Much needs to be done, but I already saw the basic frame looming, that I am on a stage where I need to sift through my life, find out all the defects inherent or planted later in my life into the ways I think and make judgments, and establish a complete way of judgment, even if that means to tear my thickest mask apart, face my worst insecurity and risk losing all the efforts made before, in that if I see the witness of truth as my highest reward and happiness, I shall take pride in whatever I do in the quest for that.
I took delight in opening Xiaonei and checking out their updates of journals and states of being, almost always fluctuating from resolutions to distresses- the same whirl pool I constantly got into before I got to know Ayn Rand and her individualism. And in the meantime I hope it will remind me to stay out of it and be good.

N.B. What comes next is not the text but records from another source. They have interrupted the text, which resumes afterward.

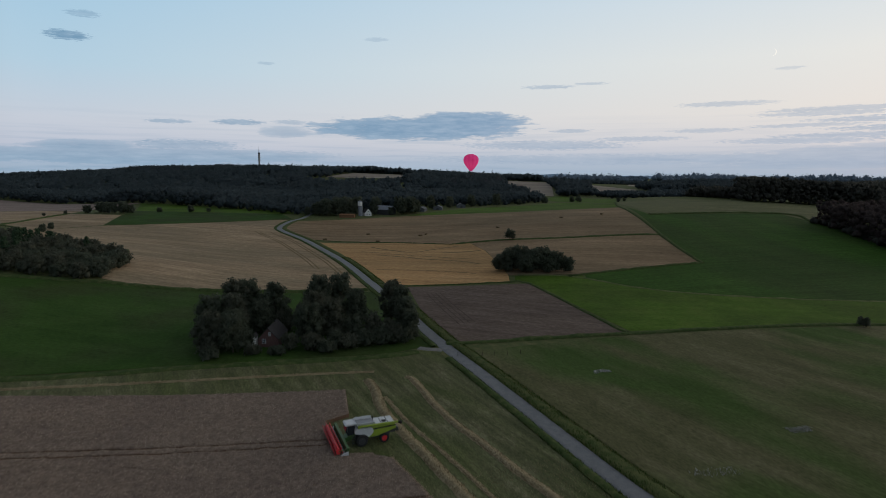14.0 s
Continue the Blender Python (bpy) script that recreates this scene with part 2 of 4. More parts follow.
M_straw = material("straw", [(0.2, (0.14, 0.108, 0.0602)), (0.5, (0.253, 0.204, 0.12)), (0.8, (0.374, 0.316, 0.201))], 1.6, bump=1.0, bump_scale=11, bump_size=0.15)
M_grassfield = material("weedy_stubble", [(0.2, (0.068, 0.07, 0.031)), (0.5, (0.098, 0.096, 0.046)), (0.8, (0.15, 0.138, 0.078))], 0.16, bump=0.6, bump_scale=3, stretch=(0.4, 1, 1), turn=58, fine=7, big=19, big_stops=[(0.2, (0.038, 0.068, 0.016)), (0.8, (0.066, 0.102, 0.028))], lines=2.6, line_gain=0.06, grain=2.6, grain_gain=0.26)
M_meadow = material("meadow_grass", [(0.2, (0.0258, 0.0555, 0.0105)), (0.5, (0.0357, 0.0733, 0.0145)), (0.8, (0.0515, 0.0909, 0.0213))], 0.12, bump=0.5, bump_scale=4, fine=14, big=26, big_stops=[(0.2, (0.0297, 0.0456, 0.0145)), (0.8, (0.0475, 0.0712, 0.0213))], lines=3.0, line_gain=0.08, grain=2.0, grain_gain=0.22)
M_pasture = material("bright_pasture", [(0.2, (0.0517, 0.097, 0.0113)), (0.5, (0.0689, 0.124, 0.0166)), (0.8, (0.0985, 0.138, 0.0254))], 0.12, bump=0.5, bump_scale=4, fine=12, big=30, big_stops=[(0.2, (0.0419, 0.0793, 0.0113)), (0.8, (0.0678, 0.105, 0.019))], lines=3.0, line_gain=0.08, grain=1.6, grain_gain=0.22)
M_beet = material("dark_green_crop", [(0.2, (0.0244, 0.0609, 0.00983)), (0.5, (0.0353, 0.0804, 0.0127)), (0.8, (0.0516, 0.1, 0.0181))], 0.1, bump=0.6, bump_scale=2.5, fine=14, stretch=(1, 0.3, 1), turn=-20, big=40, big_stops=[(0.2, (0.0231, 0.0486, 0.0113)), (0.8, (0.0408, 0.073, 0.0155))], lines=2.0, line_gain=0.14, grain=1.2, grain_gain=0.25)
M_gold = material("golden_stubble", [(0.2, (0.315, 0.179, 0.0788)), (0.5, (0.41, 0.242, 0.108)), (0.8, (0.512, 0.315, 0.147))], 0.07, bump=0.4, bump_scale=2, stretch=(0.18, 1, 1), turn=12, fine=9, big=40, big_stops=[(0.2, (0.257, 0.159, 0.0756)), (0.8, (0.375, 0.238, 0.109))], lines=2.4, line_gain=0.14, grain=1.3, grain_gain=0.22)
M_tan = material("tan_stubble", [(0.2, (0.212, 0.148, 0.0911)), (0.5, (0.294, 0.214, 0.133)), (0.8, (0.383, 0.287, 0.182))], 0.08, bump=0.4, bump_scale=2, stretch=(0.25, 1, 1), turn=8, fine=9, big=30, big_stops=[(0.2, (0.171, 0.133, 0.0813)), (0.8, (0.288, 0.219, 0.141))], lines=2.6, line_gain=0.15, grain=1.3, grain_gain=0.22)
M_brown = material("brown_stubble", [(0.2, (0.16, 0.108, 0.0628)), (0.5, (0.222, 0.155, 0.0919)), (0.8, (0.29, 0.208, 0.125))], 0.08, bump=0.4, bump_scale=2, stretch=(0.25, 1, 1), turn=8, fine=9, big=30, big_stops=[(0.2, (0.129, 0.0967, 0.0561)), (0.8, (0.218, 0.159, 0.097))], lines=2.6, line_gain=0.15, grain=1.3, grain_gain=0.22)
M_palebeige = material("pale_stubble", [(0.2, (0.206, 0.171, 0.136)), (0.5, (0.257, 0.216, 0.173)), (0.8, (0.309, 0.271, 0.219))], 0.08, bump=0.3, bump_scale=2, stretch=(0.3, 1, 1), fine=9, big=45, big_stops=[(0.2, (0.172, 0.144, 0.115)), (0.8, (0.249, 0.212, 0.173))], lines=4.0, line_gain=0.1, grain=0.7, grain_gain=0.2)
M_plough = material("brown_ploughed_soil", [(0.2, (0.095, 0.07, 0.0545)), (0.5, (0.125, 0.095, 0.0755)), (0.8, (0.17, 0.13, 0.105))], 0.2, bump=0.7, bump_scale=3, stretch=(0.3, 1, 1), turn=20, fine=8, big=16, big_stops=[(0.2, (0.08, 0.06, 0.0482)), (0.8, (0.15, 0.115, 0.0943))], lines=1.4, line_gain=0.12, grain=1.6, grain_gain=0.25)
M_olive = material("olive_crop", [(0.2, (0.0808, 0.0855, 0.0399)), (0.5, (0.109, 0.114, 0.0551)), (0.8, (0.142, 0.142, 0.0712))], 0.1, bump=0.4, bump_scale=2, stretch=(0.25, 1, 1), fine=9, lines=3.0, line_gain=0.12, grain=0.8, grain_gain=0.25)
M_margin = material("rough_margin_grass", [(0.2, (0.0272, 0.0454, 0.0151)), (0.5, (0.0484, 0.0735, 0.0242)), (0.8, (0.106, 0.113, 0.0454))], 0.6, bump=0.9, bump_scale=6, island=0.4)
M_blade = material("verge_grass", [(0.1, (0.03, 0.055, 0.0156)), (0.5, (0.0562, 0.0935, 0.026)), (0.95, (0.15, 0.143, 0.065))], 0.4, bump=0, island=0.8, thin=0.4)
M_asphalt = material("worn_asphalt", [(0.2, (0.10, 0.105, 0.11)), (0.5, (0.14, 0.145, 0.15)), (0.8, (0.18, 0.185, 0.185))], 0.8, rough=0.75, bump=0.3, bump_scale=30, fine=12, spec=0.3)
M_leaf = material("dark_foliage", [(0.05, (0.0642, 0.072, 0.0524)), (0.5, (0.0872, 0.101, 0.072)), (0.95, (0.118, 0.134, 0.0944))], 0.25, rough=0.75, bump=0, island=0.1, thin=0.5)
M_leaf_ash = material("olive_foliage", [(0.05, (0.0693, 0.0734, 0.0537)), (0.5, (0.0949, 0.102, 0.0747)), (0.95, (0.126, 0.132, 0.097))], 0.25, rough=0.75, bump=0, island=0.1, thin=0.5)
# the backlit east wood's shade is mixed into this darker leaf colour
M_leaf_backlit = material("backlit_foliage", [(0.05, (0.0403, 0.0412, 0.0372)), (0.5, (0.0769, 0.0791, 0.0675)), (0.95, (0.139, 0.136, 0.107))], 0.25, rough=0.75, bump=0, island=0.1, thin=0.5)
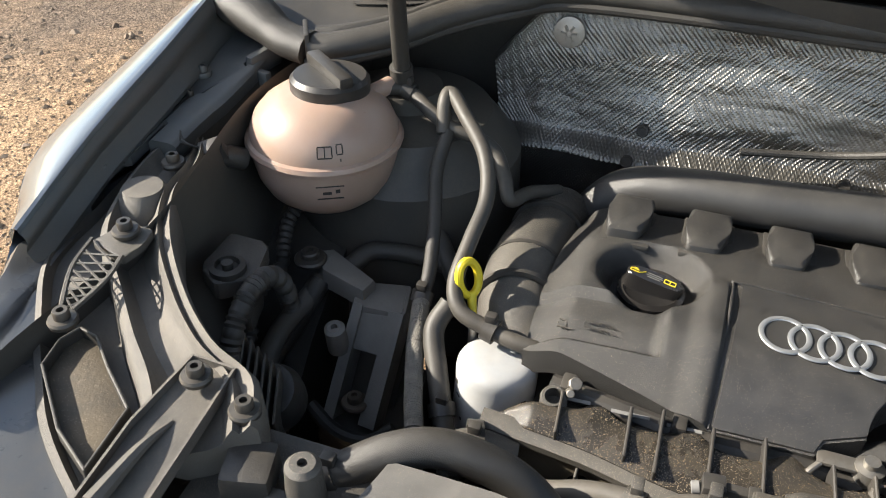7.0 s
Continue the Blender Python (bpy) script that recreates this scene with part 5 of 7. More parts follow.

I thought it hard to think because I was facing the obstacles of fearing to be honest with myself, yet not knowing it. Now that I began to be honest and value truth more than the so-called self-esteem I previously championed hardest with white lies, faked realities, and made-up fantacies, I am brushing all the ashes aside, taking delight in seeing the truth and finding my greatest happiness in seeing new fire flaring up everyday. I used to clutching up my palms, trying hard to hold on to every past glory as I saw my present or future fading away. I didn’t know that the longer I held on to it, the deader it grew, and the more time I lost. Now I keep my palms open, I always have the updated, refreshed and best possible answer within reach for me, thus also making me closer to the truth.